Well, today makes it a month since I quit smoking cold turkey (yum, cold turkey). I had smoked for 20 years, quit for 10 years, then started again a week before we left for the UK in 2011. We were going to see friend who was dying of cancer and for whatever reason I had to have my cancer sticks. I am currently using something new to take the edge off. I believe it is called Heroin. But seriously, I have heard that Nicotine is more addictive than Heroin although the receptor pathway seems different.
Nicotine is a potent stimulant and parasympathomimetic alkaloid found in the nightshade family of plants. Nicotine acts as an exogenous receptor agonist at most nicotinic acetylcholine receptors (nAChRs), except at two nicotinic receptor subunits(nAChRα9 and nAChRα10) where it acts as a receptor antagonist.

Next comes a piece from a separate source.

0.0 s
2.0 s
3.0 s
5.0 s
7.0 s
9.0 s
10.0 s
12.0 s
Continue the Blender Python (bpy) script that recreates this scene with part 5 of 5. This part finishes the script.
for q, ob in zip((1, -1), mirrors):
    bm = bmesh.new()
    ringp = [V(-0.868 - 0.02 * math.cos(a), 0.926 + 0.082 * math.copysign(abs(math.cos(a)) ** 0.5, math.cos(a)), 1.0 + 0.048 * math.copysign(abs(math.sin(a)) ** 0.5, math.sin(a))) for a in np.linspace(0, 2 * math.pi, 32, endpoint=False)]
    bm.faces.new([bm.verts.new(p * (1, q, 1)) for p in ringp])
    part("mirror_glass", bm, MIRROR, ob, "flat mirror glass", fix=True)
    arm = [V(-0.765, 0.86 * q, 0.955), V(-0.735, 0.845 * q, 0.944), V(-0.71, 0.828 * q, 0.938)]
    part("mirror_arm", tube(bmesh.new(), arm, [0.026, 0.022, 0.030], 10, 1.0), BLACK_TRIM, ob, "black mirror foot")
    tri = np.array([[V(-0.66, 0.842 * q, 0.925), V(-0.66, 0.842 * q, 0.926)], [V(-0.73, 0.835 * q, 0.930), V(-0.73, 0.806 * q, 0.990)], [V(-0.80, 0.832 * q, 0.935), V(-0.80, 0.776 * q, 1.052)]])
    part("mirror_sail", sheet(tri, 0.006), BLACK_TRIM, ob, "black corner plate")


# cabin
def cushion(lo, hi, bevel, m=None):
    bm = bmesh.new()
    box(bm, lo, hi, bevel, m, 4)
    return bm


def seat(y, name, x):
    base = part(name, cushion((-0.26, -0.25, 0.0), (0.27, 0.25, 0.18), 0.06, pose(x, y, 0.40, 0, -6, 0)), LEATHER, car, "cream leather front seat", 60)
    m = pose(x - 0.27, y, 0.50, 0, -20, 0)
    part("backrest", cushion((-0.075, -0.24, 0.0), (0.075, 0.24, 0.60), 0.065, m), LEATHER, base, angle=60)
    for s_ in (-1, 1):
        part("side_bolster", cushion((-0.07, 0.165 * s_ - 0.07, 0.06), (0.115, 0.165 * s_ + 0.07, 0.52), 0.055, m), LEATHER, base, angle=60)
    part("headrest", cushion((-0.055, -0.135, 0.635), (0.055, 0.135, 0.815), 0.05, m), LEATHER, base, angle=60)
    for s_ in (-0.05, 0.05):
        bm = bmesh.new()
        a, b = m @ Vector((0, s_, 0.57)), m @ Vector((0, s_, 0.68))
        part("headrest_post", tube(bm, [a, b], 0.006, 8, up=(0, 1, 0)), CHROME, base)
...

Nicotine constitutes approximately 0.6–3.0% of the dry weight of tobacco. Usually consistent concentrations of nicotine varying from 2–7 µg/kg (20–70 millionths of a percent wet weight) are found in the edible family Solanaceae, such as potatoes, tomatoes, and eggplant. Some research indicates that the contribution of nicotine obtained from food is substantial in comparison to inhalation of second-hand smoke. Others consider nicotine obtained from food to be trivial unless exceedingly high amounts of certain vegetables are eaten. It functions as an antiherbivore chemical; consequently, nicotine was widely used as an insecticide in the past, and neonicotinoids, such as imidacloprid, are widely used.

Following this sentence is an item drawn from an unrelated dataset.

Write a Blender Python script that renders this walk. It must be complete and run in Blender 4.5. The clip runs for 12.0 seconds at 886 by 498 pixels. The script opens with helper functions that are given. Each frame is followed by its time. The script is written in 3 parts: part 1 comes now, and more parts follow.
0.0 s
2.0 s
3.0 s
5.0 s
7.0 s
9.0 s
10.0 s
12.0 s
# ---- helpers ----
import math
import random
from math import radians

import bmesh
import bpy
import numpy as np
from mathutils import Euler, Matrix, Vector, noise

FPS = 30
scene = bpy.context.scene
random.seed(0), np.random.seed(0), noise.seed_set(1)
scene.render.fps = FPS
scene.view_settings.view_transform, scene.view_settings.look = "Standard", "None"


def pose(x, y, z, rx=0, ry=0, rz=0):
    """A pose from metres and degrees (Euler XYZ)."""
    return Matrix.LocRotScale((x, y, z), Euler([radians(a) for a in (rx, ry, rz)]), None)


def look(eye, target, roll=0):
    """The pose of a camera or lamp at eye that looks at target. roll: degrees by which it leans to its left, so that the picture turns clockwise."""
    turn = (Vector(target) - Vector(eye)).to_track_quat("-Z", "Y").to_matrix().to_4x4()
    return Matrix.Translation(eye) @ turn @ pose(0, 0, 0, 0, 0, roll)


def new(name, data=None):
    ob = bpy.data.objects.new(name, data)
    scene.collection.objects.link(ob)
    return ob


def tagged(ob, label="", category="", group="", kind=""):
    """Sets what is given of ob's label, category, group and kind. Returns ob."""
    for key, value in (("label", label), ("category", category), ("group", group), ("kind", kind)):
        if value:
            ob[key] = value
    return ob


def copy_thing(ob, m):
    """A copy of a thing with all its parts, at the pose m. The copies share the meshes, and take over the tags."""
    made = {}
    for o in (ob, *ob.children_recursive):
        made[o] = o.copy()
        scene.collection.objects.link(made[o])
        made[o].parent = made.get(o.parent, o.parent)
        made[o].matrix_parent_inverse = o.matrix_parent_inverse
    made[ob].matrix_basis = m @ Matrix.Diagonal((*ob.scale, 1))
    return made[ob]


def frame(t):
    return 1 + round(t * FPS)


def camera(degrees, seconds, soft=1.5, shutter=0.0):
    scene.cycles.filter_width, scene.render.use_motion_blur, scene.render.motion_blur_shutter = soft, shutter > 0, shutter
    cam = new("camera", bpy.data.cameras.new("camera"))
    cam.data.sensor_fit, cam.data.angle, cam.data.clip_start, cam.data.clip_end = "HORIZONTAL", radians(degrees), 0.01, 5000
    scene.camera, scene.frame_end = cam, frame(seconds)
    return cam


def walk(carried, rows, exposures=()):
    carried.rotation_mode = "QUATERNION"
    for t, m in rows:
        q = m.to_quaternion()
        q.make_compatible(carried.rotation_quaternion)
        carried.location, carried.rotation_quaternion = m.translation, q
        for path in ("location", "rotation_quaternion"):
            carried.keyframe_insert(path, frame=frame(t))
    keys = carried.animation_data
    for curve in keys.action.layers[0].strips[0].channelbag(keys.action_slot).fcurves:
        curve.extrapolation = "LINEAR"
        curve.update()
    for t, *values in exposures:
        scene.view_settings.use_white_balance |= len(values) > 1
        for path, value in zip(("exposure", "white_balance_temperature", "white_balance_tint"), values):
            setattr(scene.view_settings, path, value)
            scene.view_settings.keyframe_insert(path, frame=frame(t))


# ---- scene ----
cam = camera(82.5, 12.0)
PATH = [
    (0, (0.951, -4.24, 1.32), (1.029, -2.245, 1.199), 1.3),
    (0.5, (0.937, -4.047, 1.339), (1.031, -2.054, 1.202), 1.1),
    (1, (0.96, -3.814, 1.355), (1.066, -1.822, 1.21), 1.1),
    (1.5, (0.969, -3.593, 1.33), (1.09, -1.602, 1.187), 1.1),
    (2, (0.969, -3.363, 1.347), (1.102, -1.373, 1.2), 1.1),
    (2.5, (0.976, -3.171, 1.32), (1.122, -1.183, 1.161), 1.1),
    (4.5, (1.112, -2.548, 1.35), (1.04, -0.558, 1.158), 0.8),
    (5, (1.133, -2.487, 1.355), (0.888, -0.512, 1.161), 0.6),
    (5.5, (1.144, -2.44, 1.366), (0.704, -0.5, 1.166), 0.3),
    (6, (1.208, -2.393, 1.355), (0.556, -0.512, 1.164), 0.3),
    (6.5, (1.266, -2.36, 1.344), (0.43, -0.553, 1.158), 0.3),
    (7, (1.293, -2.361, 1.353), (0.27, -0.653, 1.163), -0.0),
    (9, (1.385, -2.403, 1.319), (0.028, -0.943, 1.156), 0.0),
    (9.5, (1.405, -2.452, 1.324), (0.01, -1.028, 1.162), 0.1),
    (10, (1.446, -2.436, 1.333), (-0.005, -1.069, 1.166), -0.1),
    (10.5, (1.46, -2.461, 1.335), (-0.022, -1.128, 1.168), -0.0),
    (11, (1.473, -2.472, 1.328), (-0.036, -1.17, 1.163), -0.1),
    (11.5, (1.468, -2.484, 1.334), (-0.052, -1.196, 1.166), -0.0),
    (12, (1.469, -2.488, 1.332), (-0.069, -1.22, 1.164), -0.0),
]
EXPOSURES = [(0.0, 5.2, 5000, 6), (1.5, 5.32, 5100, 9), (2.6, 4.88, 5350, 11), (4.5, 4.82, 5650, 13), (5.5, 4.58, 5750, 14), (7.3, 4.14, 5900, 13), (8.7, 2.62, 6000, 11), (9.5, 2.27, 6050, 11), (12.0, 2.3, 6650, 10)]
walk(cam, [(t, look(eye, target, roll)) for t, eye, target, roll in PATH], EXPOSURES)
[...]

Nicotine is highly addictive. It is one of the most commonly abused drugs. An average cigarette yields about 2 mg of absorbed nicotine, while high amounts can be harmful. Nicotine induces both behavioral stimulation and anxiety in animals.Nicotine addiction involves drug-reinforced behavior, compulsive use, and relapse following abstinence. Nicotine dependenceinvolves tolerance, sensitization, physical dependence, and psychological dependence. Nicotine dependency causes distress. Nicotine withdrawal symptoms include depressed mood, stress, anxiety, irritability, difficulty concentrating, and sleep disturbances. Mild nicotine withdrawal symptoms are measurable in unrestricted smokers, who experience normal moods only as their blood nicotine levels peak, with each cigarette. On quitting, withdrawal symptoms worsen sharply, then gradually improve to a normal state.
When taken orally, Heroin undergoes extensive first-pass metabolism via deacetylation, making it a prodrug for the systemic delivery of morphine. When the drug is injected, however, it avoids this first-pass effect, very rapidly crossing the blood–brain barrier because of the presence of the acetyl groups, which render it much more fat soluble than morphine itself. Once in the brain, it then is deacetylated variously into the inactive 3-monoacetylmorphine and the active 6-monoacetylmorphine (6-MAM), and then to morphine, which bind to μ-opioid receptors, resulting in the drug's euphoric, analgesic (pain relief), and anxiolytic (anti-anxiety) effects; heroin itself exhibits relatively low affinity for the μ receptor. Analgesia follows from the activation its G-protein coupled receptor, which indirectly hyperpolarize of the neurone, reduce the release of nociceptive neurotransmitters, and hence cause analgesia and increased pain tolerance.
Unlike hydromorphone and oxymorphone, however, administered intravenously, heroin creates a larger histamine release, similar to morphine, resulting in the feeling of a greater subjective "body high" to some, but also instances of pruritus (itching) when they first start using.
Normally GABA, released from inhibitory neurones, inhibits the release of dopamine. Opiates, like heroin and morphine, decrease the inhibitory activity of such neurones. This causes increased release of dopamine in the brain which is the reason for euphoric and rewarding effects of heroin.
Both morphine and 6-MAM are μ-opioid agonists that bind to receptors present throughout the brain, spinal cord, and gut of all mammals. The μ-opioid receptor also binds endogenous opioid peptides such as β-endorphin, Leu-enkephalin, and Met-enkephalin. Repeated use of heroin results in a number of physiological changes, including an increase in the production of μ-opioid receptors (upregulation). These physiological alterations lead to tolerance and dependence, so that stopping heroin use results in uncomfortable symptoms including pain, anxiety, muscle spasms, and insomnia called the opioid withdrawal syndrome. Depending on usage it has an onset 4–24 hours after the last dose of heroin. Morphine also binds to δ- and κ-opioid receptors.
Edited by fahrquad, 18 February 2019 - 08:37 PM.